O Brasil tem peso militar equivalente ao quadrado do zero, não controla nenhuma tecnologia crítica e está no lugar errado do mapa-múndi

Isso é a “paz possível” de que fala o chanceler Amorim. Qual seria a “paz possível”, então, quando a Alemanha nazista ocupou a maior parte dos seus vizinhos de fronteira? Ou, para ficar mais perto, quando o Paraguai invadiu o Brasil? O “clube da paz” de Lula deixaria o Paraguai ficar com a parte de Mato Grosso que tinha invadido? É o que ele propõe para a Ucrânia. Pela sua visão das coisas, “o Putin não toma a iniciativa de parar, o Zelensky não toma a iniciativa de parar”, e por isso está havendo esse problema todo. “O Zelensky”, segundo a doutrina de política internacional de Lula, deveria tomar a iniciativa de não defender mais o seu país. Sua teimosia, como se vê, é um obstáculo para a paz. É a nossa grande sorte, levando-se em conta a soma de Lula, Amorim, Janja e quem mais dá palpite na diplomacia brasileira, que ninguém queira invadir o Brasil hoje em dia. Já no primeiro tiro, iam propor uma “negociação” com o invasor e mostrar para o mundo como um metalúrgico resolve o que as grandes potências não têm capacidade de resolver.

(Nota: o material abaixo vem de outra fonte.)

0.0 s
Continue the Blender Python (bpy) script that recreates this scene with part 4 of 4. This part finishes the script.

A política externa de Lula está errada em tudo. Parte da miragem de que o Brasil é um país “importante” para o mundo e, como tal, pode ter voz, influência e poder de decisão na comunidade das nações. Não é nada disso. O Brasil tem peso militar equivalente ao quadrado do zero, não controla nenhuma tecnologia crítica e está no lugar errado do mapa-múndi. Não produz conhecimento. A governança é uma piada, a segurança jurídica não existe, e a vida pública é uma das mais corruptas do planeta, segundo as organizações de vigilância de melhor reputação internacional. A maioria da população é semianalfabeta, quando comparada aos países com os índices de educação mais altos. Vai influir no que, desse jeito? O Brasil, sem dúvida, é fundamental para a produção mundial de alimentos; é uma economia com PIB anual na casa dos US$ 2 trilhões e com condições materiais de crescimento melhores do que tem a maior parte dos países. Mas isso não significa poder político — e muito menos o patrimônio moral indispensável para ocupar uma posição de respeito no cenário internacional.

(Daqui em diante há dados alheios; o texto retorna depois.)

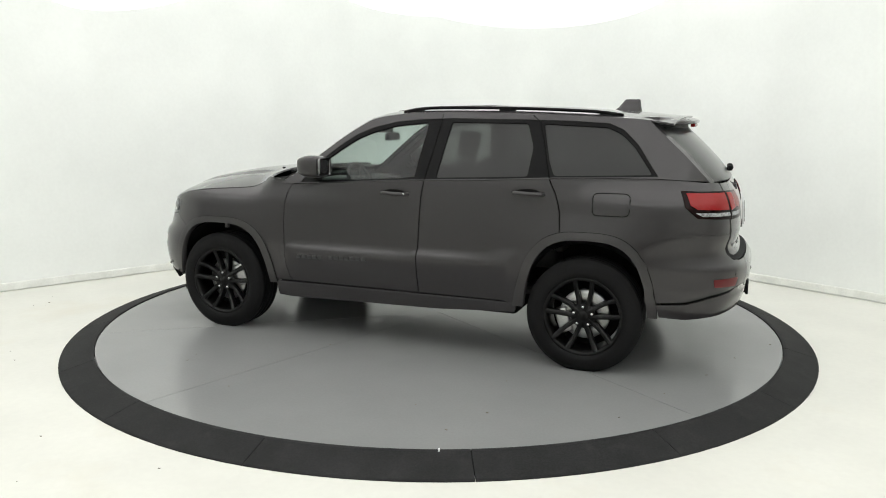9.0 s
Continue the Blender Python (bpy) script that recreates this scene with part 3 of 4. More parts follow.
    # bonnet, roof, screens
    hood = sheet("bonnet", [(-0.995, 0.0), (-0.5, -0.0), (0.5, 0.0), (0.995, 0.0), (0.995, 1.0), (-0.995, 1.0)], hood_top, PAINT, car, cell=0.045, gap=0.002, orient=lambda c: Vector((0.2, 0, 1)))[0]
    for g in (1, -1):
        c = Vector(hood_top(g * 0.37, 0.10))
        bm = bmesh.new()
        box(bm, c.x - 0.009, c.x + 0.009, c.y - 0.012, c.y + 0.012, c.z - 0.004, c.z + 0.007, 0.003)
        part("washer_nozzle", bm, BLACK_PLASTIC, hood)
    emblem(car, Vector(hood_top(0.0, 0.925)) + Vector((0.0, 0, 0.004)), 0.19, 0.055, True)
    cowl = [(-0.95, 0.0), (0.95, 0.0), (0.92, 0.08), (0.0, 0.09), (-0.92, 0.08)]
    sheet("cowl", cowl, screen, BLACK_PLASTIC, car, off=0.008, orient=lambda c: Vector((1, 0, 1)))
    sheet("windscreen", [(-0.94, 0.06), (0.94, 0.06), (0.93, 0.975), (-0.93, 0.975)], screen, GLASS_CLEAR, car, "clear windscreen glass", thick=0.005, cell=0.08, orient=lambda c: Vector((1, 0, 1)))
    border = [(-0.945, 0.05), (0.945, 0.05), (0.935, 1.0), (-0.935, 1.0)]
    hole = [(-0.895, 0.10), (0.895, 0.10), (0.885, 0.915), (0.14, 0.915), (0.10, 0.80), (-0.10, 0.80), (-0.14, 0.915), (-0.885, 0.915)]
    sheet("windscreen_border", border, screen, BLACK_GLOSS, car, holes=(hole,), off=-0.007, thick=0.003, orient=lambda c: Vector((1, 0, 1)))
    for g in (1, -1):
        sheet("windscreen_pillar", [(g * 0.943, 0.0), (g * 1.0, 0.0), (g * 1.0, 1.0), (g * 0.933, 1.0)], screen, PAINT, car, thick=0.03, orient=lambda c: Vector((1, c.y, 1)))
        sheet("tailgate_pillar", [(g * 0.925, -0.01), (g * 1.0, -0.01), (g * 1.0, 1.0), (g * 0.915, 1.0)], gate_glass, PAINT, car, thick=0.02, orient=lambda c: Vector((-1, c.y, 0.5)))
        bm = bmesh.new()
        c0, c1 = (0.14, 0.115) if g > 0 else (-0.66, 0.105), 0
        y0 = c0[0]
        pts = [Vector(screen(y0 / 0.8 + 0.72 * k / 6 * 0.92, 0.075 + 0.04 * k / 6)) + Vector((0.012, 0, 0.022)) for k in range(7)]
        tube(bm, pts, 0.011, 6)
        part("wiper", bm, BLACK_PLASTIC, car)
    roof_line = [(x, 1.0) for x in (-1.95, -1.73, -1.4, -1.05, -0.7, -0.42, -0.15, 0.05, 0.17)]
    edge_front = [(0.285, 0.75), (0.375, 0.5), (0.43, 0.0), (0.375, -0.5), (0.285, -0.75)]
    roof = roof_line + edge_front + [(x, -1.0) for x, _ in roof_line[::-1]] + [(-2.0, -0.5), (-2.02, 0.0), (-2.0, 0.5)]
    sunroof = round_loop([(0.13, 0.60), (0.16, 0.0), (0.13, -0.60), (-0.62, -0.62), (-0.62, 0.62)], 0.03)
    sheet("roof", roof, roof_top, PAINT, car, holes=(sunroof,), cell=0.07, orient=lambda c: Vector((0, 0, 1)))
    sheet("sunroof", sunroof, roof_top, BLACK_GLOSS, car, "black glass sunroof panel", gap=0.006, off=0.002, cell=0.08, orient=lambda c: Vector((0, 0, 1)))
    # cabin sides
    a_edge = [(lerp_table(z, A_EDGE), z) for z in (1.168, 1.235, 1.30, 1.361, 1.44, 1.517, 1.60, 1.645)]
    top = [(x, lerp_table(x, ROOF_EDGE)) for x in (0.12, 0.05, -0.15, -0.42, -0.75, -1.05, -1.4, -1.73)]
    d_edge = [(lerp_table(z, D_EDGE), z) for z in (1.64, 1.596, 1.50, 1.408, 1.33, 1.27)]
    low = [(x, belt(x)) for x in (-1.9, -1.6, -1.23, -0.8, -0.5, -0.2, 0.1, 0.43, 0.7)]
    dlo = [(0.735, 1.178), (0.62, 1.315), (0.52, 1.395), (0.42, 1.47), (0.30, 1.545), (0.17, 1.595), (0.0, 1.635), (-0.2, 1.654), (-0.45, 1.662), (-1.02, 1.655), (-1.30, 1.648),
           (-1.545, 1.633), (-1.645, 1.59), (-1.745, 1.495), (-1.862, 1.330), (-1.885, 1.298), (-1.23, 1.280), (-0.8, 1.256), (-0.2, 1.233), (0.43, 1.196)]
    sheet("cabin_side", a_edge + top + d_edge + low, upper, PAINT, car, holes=(dlo,), cell=0.05, mirror=True, thick=0.02)
    fw = round_loop([(0.575, 1.325), (0.423, 1.435), (0.30, 1.51), (0.172, 1.563), (0.0, 1.608), (-0.262, 1.633), (-0.215, 1.247), (0.193, 1.222), (0.56, 1.205)], 0.02)
    rw = round_loop([(-0.44, 1.638), (-1.00, 1.630), (-1.062, 1.473), (-1.045, 1.280), (-0.385, 1.252)], 0.02)
    qw = round_loop([(-1.115, 1.628), (-1.535, 1.608), (-1.625, 1.570), (-1.725, 1.480), (-1.83, 1.335), (-1.845, 1.308), (-1.225, 1.290), (-1.185, 1.38)], 0.02)
    sheet("window_surround", dlo, upper, BLACK_GLOSS, car, holes=(fw, rw, qw), off=-0.004, cell=0.05, mirror=True, thick=0.02, gap=0.001)
    for nm, lp, gm, lab in (("front_door_window", fw, GLASS_CLEAR, "clear side glass"), ("rear_door_window", rw, GLASS_TINT, "dark privacy glass"), ("quarter_window", qw, GLASS_TINT, "dark privacy glass")):
        sheet(nm, loop_in(lp, -0.003), upper, gm, car, lab, off=-0.012, thick=0.004, cell=0.08, mirror=True)
    for ln in ([(-0.363, 1.690), (-0.335, 1.455), (-0.300, 1.235)], [(-1.03, 1.682), (-1.085, 1.64), (-1.135, 1.493), (-1.195, 1.275)]):
        for g in (1, -1):
            bm = bmesh.new()
            tube(bm, [(x, g * (upper(x, z)[1] - 0.002), z) for x, z in ln], 0.0042, 5)
            part("door_frame_gap", bm, DARK_VOID, car)
    # roof rails
    for g in (1, -1):
        bm = bmesh.new()
        pts = []
        for k in range(17):
            x = -0.02 - 1.60 * k / 16
            ze = lerp_table(x, ROOF_EDGE)
            y = upper(x, ze)[1] - 0.07
            z = roof_top(x, y / upper(x, ze)[1])[2]
            lift = 0.015 * min(1, k / 1.5, (16 - k) / 1.5)
            pts.append((x, g * y, z + lift + 0.002))
        tube(bm, pts, 0.017, 10, 0.7)
        rail = part("roof_rail", bm, BLACK_GLOSS, car)
        for k in (1, 8, 15):
            bm = bmesh.new()
            p = pts[k]
            box(bm, p[0] - 0.06, p[0] + 0.06, p[1] - 0.016, p[1] + 0.016, p[2] - 0.045, p[2], 0.008)
            part("rail_foot", bm, BLACK_GLOSS, rail)
    antenna = bmesh.new()
    zr = roof_top(-1.62, 0)[2]
    prof = ((0.11, 0.040, -0.01), (0.105, 0.040, 0.010), (0.078, 0.026, 0.030), (0.055, 0.017, 0.056), (0.040, 0.013, 0.074), (0.026, 0.006, 0.081))
    rings = []
    for i, (xf, wy, z) in enumerate(prof):
        xb = -0.090 + 0.004 * i
        ring = []
        for t in range(12):
            a = 2 * math.pi * t / 12
            cxm, hx = (xf + xb) / 2, (xf - xb) / 2
            ring.append(antenna.verts.new((-1.575 + cxm + hx * math.cos(a), wy * math.sin(a), zr + z * 1.05)))
        rings.append(ring)
    for a, b in zip(rings, rings[1:]):
        for i in range(12):
            antenna.faces.new((a[i], a[(i + 1) % 12], b[(i + 1) % 12], b[i])).smooth = True
    antenna.faces.new(rings[-1])
    bmesh.ops.recalc_face_normals(antenna, faces=antenna.faces)
    part("antenna_fin", antenna, PAINT, car)
    rear_end(car)
    mirrors(car)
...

Lula e o seu Itamaraty imaginam que podem ser levados a sério porque não admitem nenhuma das condições citadas acima — e dizem a si próprios que o Brasil é uma potência que não existe no mundo das realidades. Quer influir no equilíbrio mundial, assustar as potências desenvolvidas e resolver as grandes questões em jogo — Ucrânia, Palestina, “mudança do clima” e tudo mais que passar pela frente. Não consegue dar esgoto à maioria da sua população, nem lidar com uma epidemia de dengue, nem fornecer um mínimo de segurança para a vida dos próprios cidadãos brasileiros. Mas fica falando em “Sul Global”, em resistência ao “avanço da direita no mundo” e em “salvar o planeta” com a sua política externa “ativa e altiva”. Acreditam que sendo contra o “imperialismo” vão receber tratamento especial da Rússia e da China — que, naturalmente, não vão fazer ou deixar de fazer coisa alguma por causa do Brasil, a não ser no seu estrito interesse nacional. Não existe nada no fim desse arco-íris.